--- Material ---
● ● ● ●

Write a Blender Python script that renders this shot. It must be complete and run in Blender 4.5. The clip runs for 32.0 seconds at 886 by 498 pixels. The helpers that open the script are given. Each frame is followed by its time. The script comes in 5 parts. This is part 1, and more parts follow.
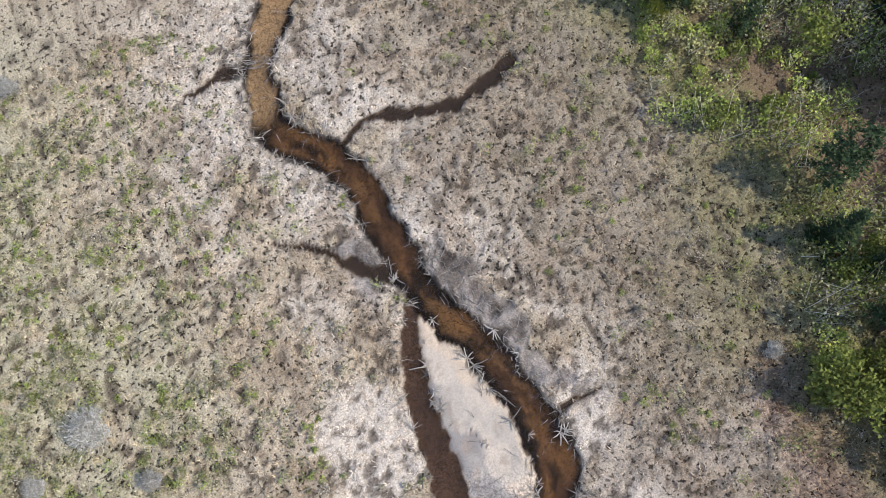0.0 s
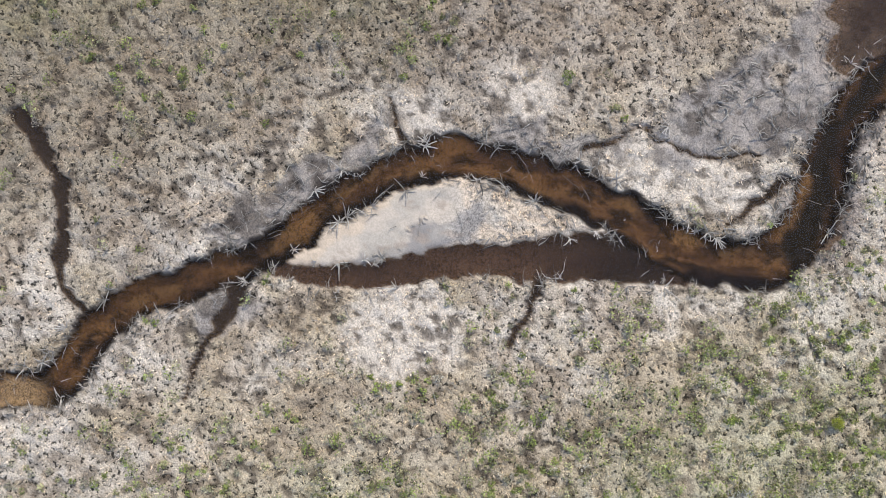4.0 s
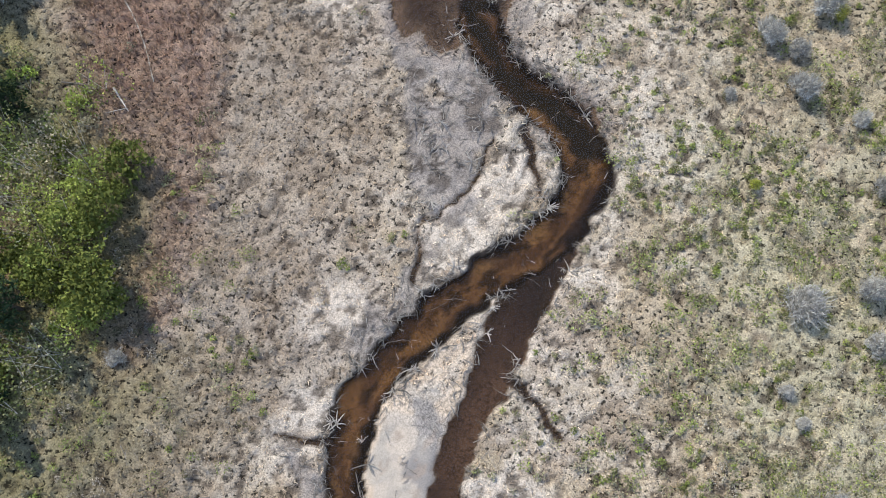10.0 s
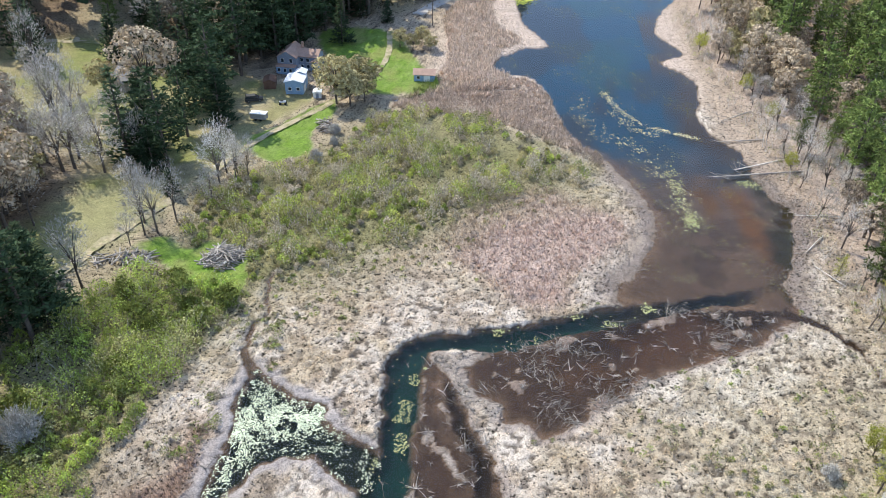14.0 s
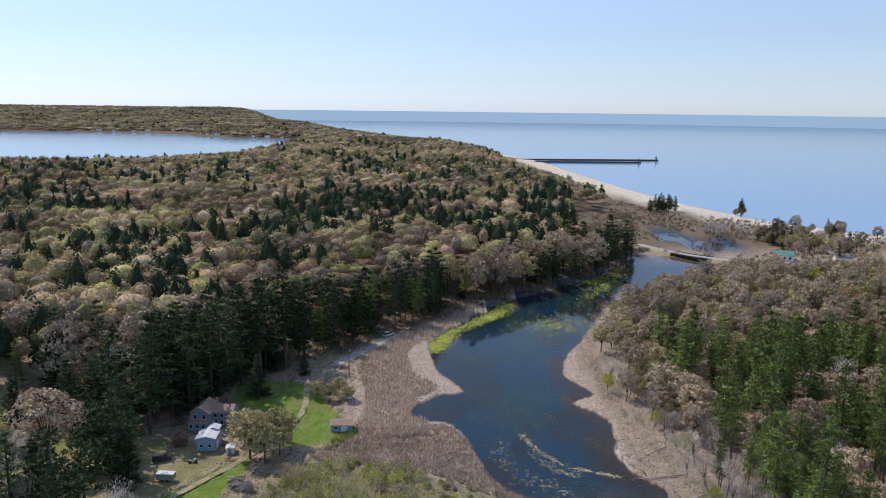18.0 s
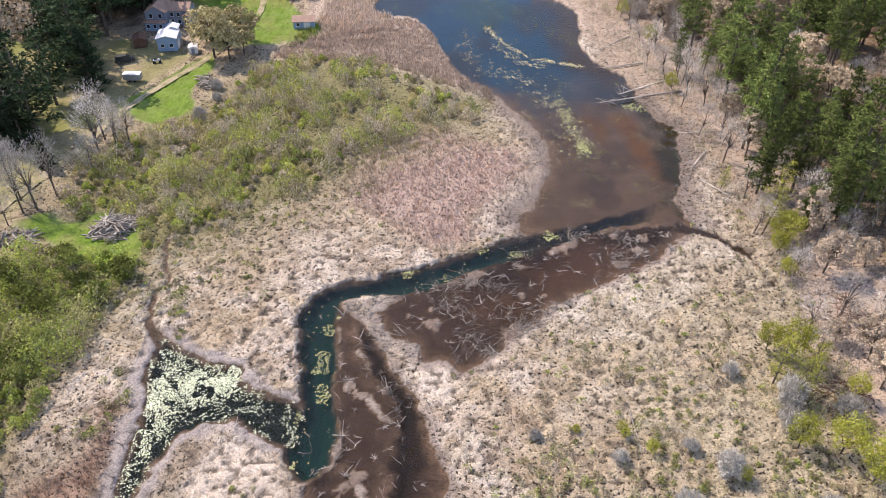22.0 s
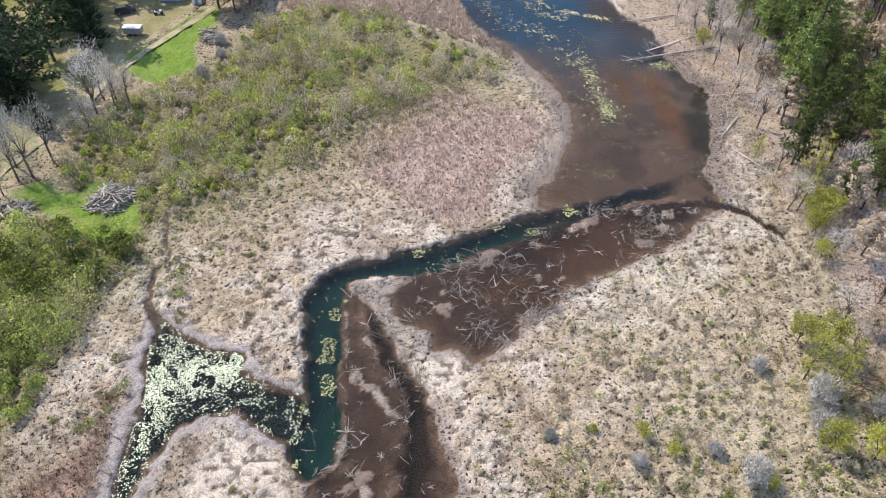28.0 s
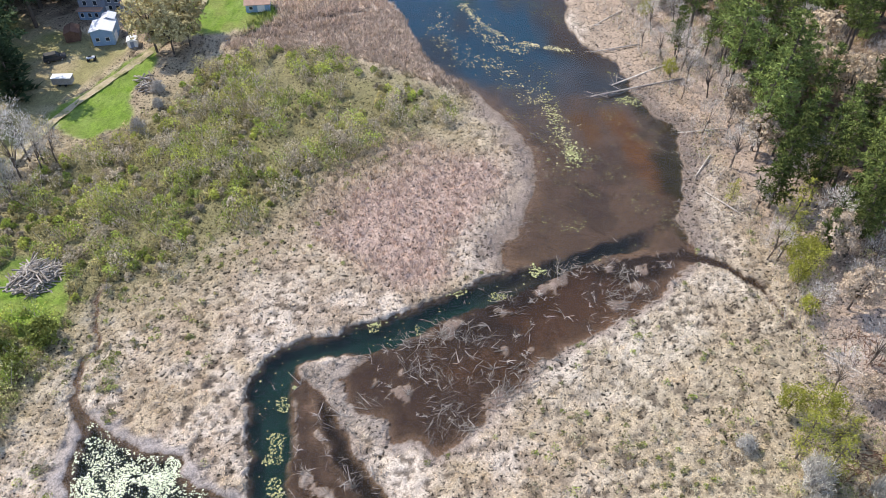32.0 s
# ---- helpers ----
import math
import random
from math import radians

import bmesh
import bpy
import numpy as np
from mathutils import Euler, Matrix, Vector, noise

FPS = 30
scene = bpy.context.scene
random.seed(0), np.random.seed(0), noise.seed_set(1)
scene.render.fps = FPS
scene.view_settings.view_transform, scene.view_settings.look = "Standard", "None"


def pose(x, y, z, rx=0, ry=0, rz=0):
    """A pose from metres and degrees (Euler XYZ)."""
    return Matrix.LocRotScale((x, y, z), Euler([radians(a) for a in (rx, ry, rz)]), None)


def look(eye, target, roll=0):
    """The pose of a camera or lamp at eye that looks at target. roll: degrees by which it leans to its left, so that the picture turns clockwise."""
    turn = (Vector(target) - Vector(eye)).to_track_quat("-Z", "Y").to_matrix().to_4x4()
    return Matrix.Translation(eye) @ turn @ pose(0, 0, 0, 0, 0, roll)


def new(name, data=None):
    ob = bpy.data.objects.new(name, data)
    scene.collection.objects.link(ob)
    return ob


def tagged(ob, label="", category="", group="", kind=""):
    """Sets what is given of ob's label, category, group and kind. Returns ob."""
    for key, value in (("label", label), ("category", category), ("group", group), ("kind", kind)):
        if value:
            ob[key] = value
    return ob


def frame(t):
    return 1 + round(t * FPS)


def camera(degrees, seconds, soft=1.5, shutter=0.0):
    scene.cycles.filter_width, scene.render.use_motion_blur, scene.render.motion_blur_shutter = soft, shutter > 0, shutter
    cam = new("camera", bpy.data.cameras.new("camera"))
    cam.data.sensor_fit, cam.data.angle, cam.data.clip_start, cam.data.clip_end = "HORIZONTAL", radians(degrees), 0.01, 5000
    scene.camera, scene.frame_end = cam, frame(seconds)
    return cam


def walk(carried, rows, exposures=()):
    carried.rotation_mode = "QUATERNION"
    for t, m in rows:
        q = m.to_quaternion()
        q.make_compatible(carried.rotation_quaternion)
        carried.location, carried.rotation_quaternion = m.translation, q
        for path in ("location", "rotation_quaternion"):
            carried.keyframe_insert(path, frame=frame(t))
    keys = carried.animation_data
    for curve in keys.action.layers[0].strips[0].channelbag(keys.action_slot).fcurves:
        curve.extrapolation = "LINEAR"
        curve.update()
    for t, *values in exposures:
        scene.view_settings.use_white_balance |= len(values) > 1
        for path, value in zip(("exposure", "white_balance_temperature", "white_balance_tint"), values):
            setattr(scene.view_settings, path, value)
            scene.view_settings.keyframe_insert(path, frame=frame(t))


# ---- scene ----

● ● ● ●

--- Task ---
Exactly as written, return every line of the listing, but not the pictures.

--- Correct response ---
Write a Blender Python script that renders this shot. It must be complete and run in Blender 4.5. The clip runs for 32.0 seconds at 886 by 498 pixels. The helpers that open the script are given. Each frame is followed by its time. The script comes in 5 parts. This is part 1, and more parts follow.
0.0 s
4.0 s
10.0 s
14.0 s
18.0 s
22.0 s
28.0 s
32.0 s
# ---- helpers ----
import math
import random
from math import radians

import bmesh
import bpy
import numpy as np
from mathutils import Euler, Matrix, Vector, noise

FPS = 30
scene = bpy.context.scene
random.seed(0), np.random.seed(0), noise.seed_set(1)
scene.render.fps = FPS
scene.view_settings.view_transform, scene.view_settings.look = "Standard", "None"


def pose(x, y, z, rx=0, ry=0, rz=0):
    """A pose from metres and degrees (Euler XYZ)."""
    return Matrix.LocRotScale((x, y, z), Euler([radians(a) for a in (rx, ry, rz)]), None)


def look(eye, target, roll=0):
    """The pose of a camera or lamp at eye that looks at target. roll: degrees by which it leans to its left, so that the picture turns clockwise."""
    turn = (Vector(target) - Vector(eye)).to_track_quat("-Z", "Y").to_matrix().to_4x4()
    return Matrix.Translation(eye) @ turn @ pose(0, 0, 0, 0, 0, roll)


def new(name, data=None):
    ob = bpy.data.objects.new(name, data)
    scene.collection.objects.link(ob)
    return ob


def tagged(ob, label="", category="", group="", kind=""):
    """Sets what is given of ob's label, category, group and kind. Returns ob."""
    for key, value in (("label", label), ("category", category), ("group", group), ("kind", kind)):
        if value:
            ob[key] = value
    return ob


def frame(t):
    return 1 + round(t * FPS)


def camera(degrees, seconds, soft=1.5, shutter=0.0):
    scene.cycles.filter_width, scene.render.use_motion_blur, scene.render.motion_blur_shutter = soft, shutter > 0, shutter
    cam = new("camera", bpy.data.cameras.new("camera"))
    cam.data.sensor_fit, cam.data.angle, cam.data.clip_start, cam.data.clip_end = "HORIZONTAL", radians(degrees), 0.01, 5000
    scene.camera, scene.frame_end = cam, frame(seconds)
    return cam


def walk(carried, rows, exposures=()):
    carried.rotation_mode = "QUATERNION"
    for t, m in rows:
        q = m.to_quaternion()
        q.make_compatible(carried.rotation_quaternion)
        carried.location, carried.rotation_quaternion = m.translation, q
        for path in ("location", "rotation_quaternion"):
            carried.keyframe_insert(path, frame=frame(t))
    keys = carried.animation_data
    for curve in keys.action.layers[0].strips[0].channelbag(keys.action_slot).fcurves:
        curve.extrapolation = "LINEAR"
        curve.update()
    for t, *values in exposures:
        scene.view_settings.use_white_balance |= len(values) > 1
        for path, value in zip(("exposure", "white_balance_temperature", "white_balance_tint"), values):
            setattr(scene.view_settings, path, value)
            scene.view_settings.keyframe_insert(path, frame=frame(t))


# ---- scene ----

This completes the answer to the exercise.